One way to be inclusive is to use decorations that honor the season without being religious, suggests Bergman.

“Snowflakes, snow globes, snowmen, and snowwomen are great examples,” she said. “A different idea would be to highlight a culture very different from your own perhaps ‘holidays in Japan’ for an American company or a cultural exchange of holiday decorations and recipes between two corporate sites in different parts of the world. That would be an opportunity to try new foods, put up different decorations, and learn about another culture.”

The goal is to respect the fact that there are many people with many cultures within a workplace, some obvious and some less so, and that all employees deserve respect and inclusion, Bergman added.

“This is not simply a matter of being politically correct,” King said. “A core human motivation is the need to belong; our feelings, beliefs, and actions are tied tightly to a need to be connected to others. A Christmas party would dismantle a sense of belonging by inherently excluding Muslim, Hindu, Buddhist, atheist, agnostic, and Jewish employees.”

“This type of exclusion, arguably minor or subtle in nature, can be particularly pernicious. In a recent meta-analysis published in the Journal of Management, my colleagues and I found that the effects of subtle discrimination on mental and physical health, job attitudes, and performance are just as bad if not worse than the effects of obvious or overt discrimination,” she added.

It is not unusual for an employee to request a religious accommodation, such as time off when working days align with religious holidays or festivals, or breaks in the day to pray. Another could be asking for food that meets their dietary restrictions when the organization is providing a meal.

Reactions to these kinds of requests are typically mixed, said Dahling.

“Many employees understand the importance of these practices to their observant colleagues and accept their presence in the workplace,” he said. “Others may see these requests as discretionary or unfair, and consequently they may raise objections that can lead to interpersonal conflict and even litigation.”

It’s not only religion that concerns planners.

“People have such diverse interests, foibles, experiences, and even pet peeves that not everyone is going to be pleased all the time,” Bergman said.

These considerations, coupled with the added stress leading up to the holiday season, have some employers developing alternatives to the traditional Christmas party.

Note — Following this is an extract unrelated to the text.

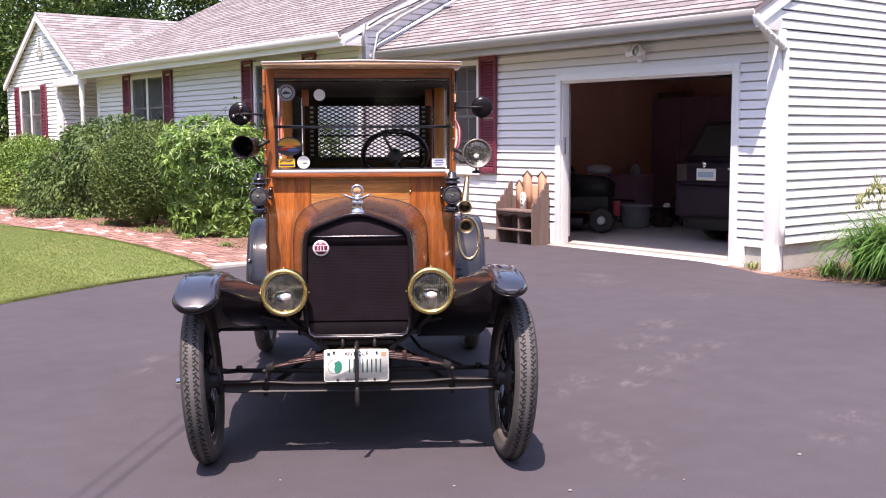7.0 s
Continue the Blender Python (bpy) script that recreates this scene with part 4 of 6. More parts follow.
# steering
st = new("steering")
st.parent = truck
SM = at(0.186, 0.80, 1.412) @ Matrix.Rotation(radians(-48), 4, "X")
bm = tube([SM @ Vector((0.172 * math.cos(2 * math.pi * k / 36), 0.172 * math.sin(2 * math.pi * k / 36), 0)) for k in range(36)], 0.014, 8, closed=True)
part("steering_wheel", bm, tank_mat, st, "black wooden-rimmed steering wheel")
for a in (67, 157, 247, 337):
    part("wheel_spoke", tube([SM @ Vector((0.02 * math.cos(radians(a)), 0.02 * math.sin(radians(a)), -0.01)), SM @ Vector((0.176 * math.cos(radians(a)), 0.176 * math.sin(radians(a)), 0))], 0.010, 6, flat=0.6), black_dull, st)
part("wheel_hub", lathe([(0, 0.03), (0.03, 0.024), (0.042, 0.0), (0.03, -0.03), (0.012, -0.05)], SM, 18), black_dull, st)
part("column", tube([SM @ Vector((0, 0, -0.02)), (0.186, 0.72, 1.29), (0.186, 0.70, 1.0), (0.19, 0.69, 0.70)], 0.014, 8), black_dull, st)
for sx in (-1, 1):
    part("lever", tube([SM @ Vector((0, 0, -0.03)), SM @ Vector((sx * 0.13, 0.03, -0.02))], 0.004, 6), black_dull, st)

# front fenders with their aprons
FPATH = [(-0.392, 0.004), (-0.368, 0.030), (-0.338, 0.060), (-0.300, 0.088), (-0.232, 0.116), (-0.15, 0.133), (-0.04, 0.138), (0.08, 0.126), (0.19, 0.096), (0.29, 0.048), (0.39, -0.025)]
FTAIL = [(0.49, 0.665), (0.58, 0.585), (0.68, 0.52), (0.79, 0.482), (0.92, 0.470)]
FIN = [0.604, 0.604, 0.604, 0.604, 0.604, 0.603, 0.602, 0.601, 0.600, 0.598, 0.590, 0.575, 0.555, 0.535, 0.528, 0.528]
FOUT = [0.786, 0.786, 0.786, 0.786, 0.786, 0.786, 0.787, 0.787, 0.787, 0.787, 0.786, 0.785, 0.78, 0.78, 0.78, 0.78]


def fender_section(s):
    """Height over the width 0..1: rolled edges and raised beads."""
    crown = 0.012 * math.sin(math.pi * s) ** 0.5
    lip = -0.020 * max(0, 1 - s / 0.07) ** 2 - 0.020 * max(0, (s - 0.93) / 0.07) ** 2
    bead = sum(0.0030 * math.exp(-((s - c) / 0.024) ** 2) for c in (0.11, 0.21, 0.84))
    return crown + lip + bead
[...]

“Organizations should continue to have parties or get-togethers if that’s part of their culture. Employees work hard and deserve to be recognized and awarded,” Bergman said.

“Why not simply celebrate the end of the calendar year?” asked King.

Bergman agrees it may be wise to consider a new twist to Christmas parties, perhaps moving them to a different time of the year, which some companies are already doing.

“This would avoid some of the challenges associated with different people’s desires around holiday celebrations and it might reduce seasonal fatigue,” Bergman said. “There are so many events associated with the holidays—office parties, school concerts, get-togethers at the workplace of an employee’s spouse or partner, neighborhood and family events, travel, and so on—that an office tradition of celebrating during a different time of the year might be a positive change, giving people something to look forward to instead of feeling overwhelmed by all the end-of-year events and activities.”

Having a party to celebrate the New Year in early-to-mid January might be appreciated by employees, she added.

Yet, as Bergman pointed out, it is sometimes impossible to please everyone and there may be complaints or objections to a planned event no matter how much effort was made to be inclusive.

She suggests:

  • Treat complaints like any others that occur in the workplace and that employees should be treated with respect and their concerns not be dismissed outright.
  • Try to accommodate their concerns. If it is a question about food, there’s no reason why vegan food requests cannot be accommodated.
  • Event planners should determine if they might have some “blind spots” about the event.  We all have them, even those of us who are most committed to inclusion, cultural competence, and interpersonal respect. Ask colleagues or friends or even stakeholders in the community for their opinions when planning the event.
  • Event planners should ask themselves “How would I feel if I were from a different background?” “What would our clients say if they heard about or saw this event?’ ‘What ‘blind spots’ do I have and who can help me see things through a different lens?’ These questions could help reveal solutions to the concerns that employees raise. Even if you cannot resolve the concerns completely, making a respectful effort goes a long way to making people feel valued.

So, beware of the pitfalls of planning holiday celebrations.  However, after taking into consideration any concerns colleagues might have and being comfortable that plans have been made to make everyone feel welcome, then have a great time. After all, that is what office parties are meant to accomplish.